Key's comments point to a lack of exclusivity in football. Fans? We want your money, we want your bums on seats and we want you to pay to watch our programmes. Your opinions? Well, they couldn't possibly be as good as ours - you haven't been involved in the game professionally.

Whilst there is undoubtedly a problem of exclusivity within football itself, there's also a problem with the fans. Too many fickle football fans view the pundits on television as the 'experts' and nobody else is allowed their say.

One Tweeter supported Keys, posting "Who do you expect us to believe - Richard Keys, who knows the game better than anyone, or some nobody on Twtr?' It sums up the fickle nature of fans in 140 characters.

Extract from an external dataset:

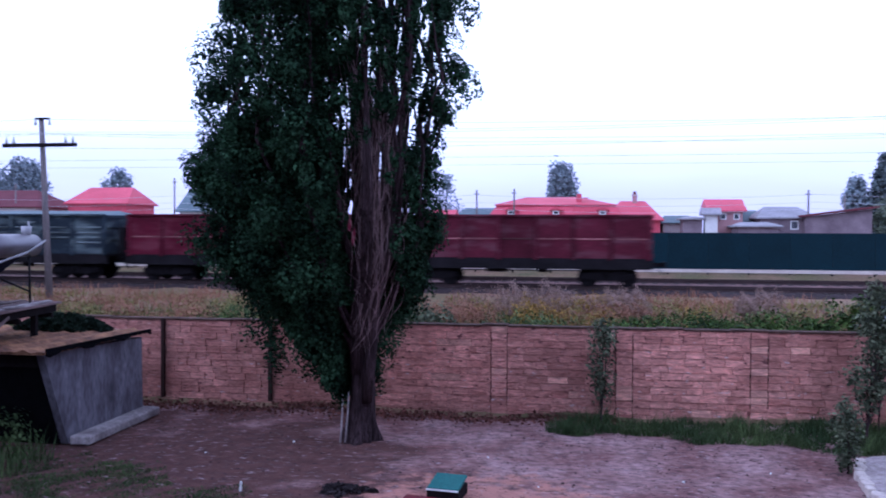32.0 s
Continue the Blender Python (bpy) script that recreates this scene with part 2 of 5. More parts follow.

In reality, fan writers are providing the best football content we've seen in years. Fans, who've never played the game professionally, are breaking down the game better than anyone in the professional game.

The fans are getting what they want, but it's not Sky, it's not BT and it's not the Premier League that's providing it, it's us - the fans.

Sites like In Bed With Maradona, These Football Times and more are telling football stories like nobody has before. The IBWM 00 and blogs like Scouted Football are providing fans with more knowledge on the unknown young talents around the world than any pundit does.

Michael Cox's blog Zonal Marking is one of the greatest assets any football fan trying to understand the beautiful game could need. His analysis of systems, of managers, of plays and of games is better than anyone on television; Gary Neville included.

It's not just Cox, others are doing it too. Lee Scott (@FMAnalysis) is one of the finest football writers around at the moment, bringing a new level of understanding to tactical analysis.

These people haven't played the game professionally, but their understanding and breakdown of the game is of the highest quality.

There is a widespread issue in football and one that needs to change. Pundits don't know everything, their word is not gospel and they aren't always right. Likewise fans don't know everything, but it's time to change the way we as a fan base think.